Despite redirecting its market focus to Asia since 2022, Russian billionaire Vladimir Lisin described exporting products to the neighboring continent as “almost useless,” due to reduced profits caused by high logistics costs and tough competition with China, which provides materials at very low costs and accounts for 53% of global steel production.

Thus, even after the sanctions, the EU market remains the most profitable for Russian companies.

Prior to the conflict in Ukraine, 80% of EU imports of semi-finished steel products came from Russia and Ukraine, representing 30% of Russia’s total steel exports.
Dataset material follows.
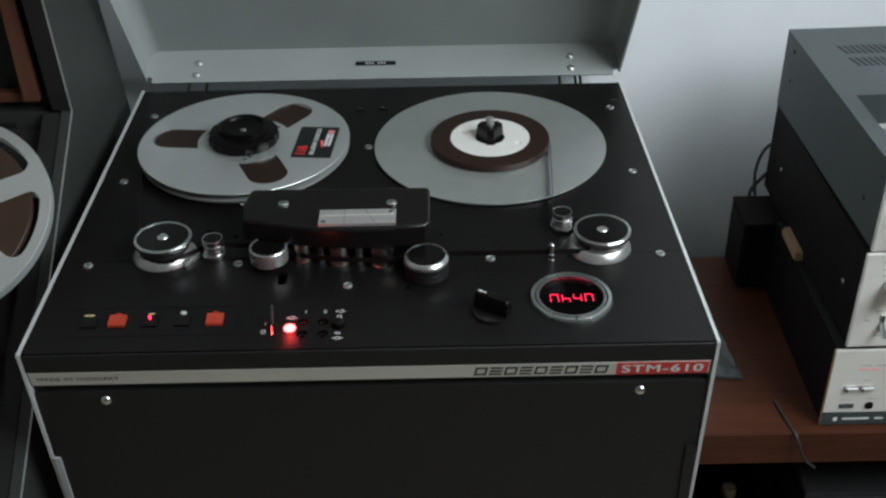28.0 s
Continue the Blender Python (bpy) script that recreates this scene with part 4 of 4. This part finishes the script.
def slope_box(x0, x1, s0, s1, h0, h1, bev=0.0):
    poly = [CB + cd * s0 + cn * h0, CB + cd * s1 + cn * h0, CB + cd * s1 + cn * h1, CB + cd * s0 + cn * h1]
    return slab_x([(p.x, p.y) for p in poly], x0, x1, bev)


part("slope_deck", slope_box(-0.908, -0.368, 0.012, 0.485, -0.045, -0.020), M_RACKFACE, con, "dark sloping deck")
part("slope_strip", slope_box(-0.388, -0.3665, 0.002, 0.49, -0.0195, -0.0008, 0.001), M_RACKFACE, con)
part("wood_strip", slope_box(-0.420, -0.402, 0.30, 0.47, -0.0195, -0.004, 0.001), M_TRIM, con, "reddish wood strip")
part("glass_cover", slope_box(-0.560, -0.424, 0.305, 0.46, -0.0195, -0.010, 0.001), M_RACK, con)
part("front_stile", slab_x([(-0.0512, 0.2548), (-0.0250, 0.2548), (-0.0080, 0.0775), (-0.0343, 0.0775)], -0.3757, -0.3528, 0.0006), M_RACKFACE, con, "dark front stile")
# pale strips: worn corner edges, with the light they catch put into the colour
part("lit_worn_edge", slab_x([(-0.0519, 0.2556), (-0.0503, 0.2556), (-0.0329, 0.0766), (-0.0345, 0.0766)], -0.3532, -0.3515), M_PLATTER, con, "pale worn corner edge with its highlight painted on")
part("lit_worn_edge", slope_box(-0.3532, -0.3515, 0.0, 0.49, -0.0008, 0.0008), M_PLATTER, con)
part("cross_bar", box(-0.908, -0.368, CB.x + 0.002, CB.x + 0.03, 0.030, 0.0735, 0.0015), M_RACK, con)
part("upper_panel", box(-0.908, -0.368, CB.x + 0.022, CB.x + 0.04, 0.0755, 0.246, 0.001), M_RACKFACE, con, "dark instrument panel")
part("wood_post", box(-0.4065, -0.3870, CB.x - 0.004, CB.x + 0.0215, 0.091, 0.246, 0.001), M_TRIM, con, "reddish wood post")
part("wood_rail", box(-0.908, -0.4075, CB.x + 0.006, CB.x + 0.0215, 0.086, 0.098, 0.001), M_TRIM, con)
for x in (-0.4615, -0.520):
    kn = lathe([(0.0, 0.014), (0.006, 0.014), (0.0075, 0.0125), (0.008, 0.004), (0.0098, 0.0035), (0.0098, 0.0)], 24)
    kn.transform(Matrix.Translation((x, CB.x + 0.0215, 0.117)) @ Matrix.Rotation(radians(90), 4, "X"))
    part("knob", kn, M_CHROME, con)
    part("scale_line", box(x - 0.005, x + 0.015, CB.x + 0.0205, CB.x + 0.0217, 0.1045, 0.1054), M_FAINT, con)
part("scale_line", box(-0.540, -0.4320, CB.x + 0.0205, CB.x + 0.0217, 0.1590, 0.1598), M_FAINT, con)
own = bmesh.new()
for k in range(7):
    box(-0.4990 + k * 0.0065, -0.4945 + k * 0.0065, CB.x + 0.0205, CB.x + 0.0217, 0.1650, 0.1690, bm=own)
part("panel_print", own, M_GREYPRINT, con)
part("red_edge", box(-0.908, -0.362, -0.0500, -0.0120, 0.2475, 0.2530, 0.001), M_REDPRINT, con, "red front edge of the top board")
part("top_board", prism([(-0.3990, -0.0490), (-0.3680, -0.0490), (-0.3720, 0.117), (-0.4180, 0.117)], 0.2532, 0.2572, 0.0006), M_PAPER, con, "tan board on top")
part("top_edge", box(-0.3662, -0.3620, -0.0470, 0.117, 0.2532, 0.2566, 0.0006), M_RACK, con)
# wedge of glossy sheet, coloured as the pale reflection it shows
part("pale_sheet", prism([(-0.4010, -0.0420), (-0.4205, 0.117), (-0.4640, 0.117)], 0.2532, 0.2552), M_PALE, con, "glossy sheet with its pale blue-grey reflection painted in")
part("top_cover", prism([(-0.908, -0.0490), (-0.4030, -0.0490), (-0.4690, 0.117), (-0.908, 0.117)], 0.2532, 0.2590, 0.0008), M_RACKFACE, con, "dark cover board")
for i in range(7):
    x = -0.4520 + i * 0.0042
    part("vent_slot", box(x, x + 0.0018, CB.x + 0.0012, CB.x + 0.0026, 0.0470, 0.0610), M_DARK, con)
part("kick_panel", box(-0.908, -0.368, F0.x + 0.07, F0.x + 0.09, FLOOR_Z, F0.y - 0.05), M_RACKFACE, con)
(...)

Currently, the main buyers of Russian semi-finished products are Belgium, Italy, Denmark, and the Czech Republic, according to data from metallurgical company Ronsco.

Between January and March 2025, Russia exported metals to the EU worth 706 million euros, while the total value for last year was 2.5 billion euros.

The primary beneficiary of Russian steel supply to Europe is NLMK Group, which operates factories in Belgium, France, Denmark, and Italy, all controlled by Lisin.

The company continues to evade European sanctions despite allegations it produces steel for missiles and drones in Russia.

Meanwhile, domestic consumption fell by 15% at the end of the first half of 2025, attributed by experts to high interest rates maintained by the Russian Central Bank.

This impacts the sector in various ways, as it burdens not only its financing but also affects its clients, such as the construction sector, which accounts for 70% of domestic steel consumption and is currently facing challenges.

Russian companies are also being forced to compete with China in the domestic market since, in the first half of this year, the Asian giant supplied Russia with iron, steel, and related products worth 1.63 billion dollars, an increase of 16% compared to the previous year.

Earlier this year, a ton of rolled steel in Moscow cost $658, while the Chinese equivalent cost $588, with the ruble’s appreciation since then (almost 20% against the dollar) further increasing the discrepancy.

Meanwhile, the Russian metallurgical industry could face a fate similar to the coal industry, which is currently in deep crisis and facing bankruptcies.

This situation jeopardizes Russian regions heavily dependent on the steel industry, such as Lipetsk, home to NLMK’s main power plant, which produces 18% of the country’s steel and employs approximately 27,000 people.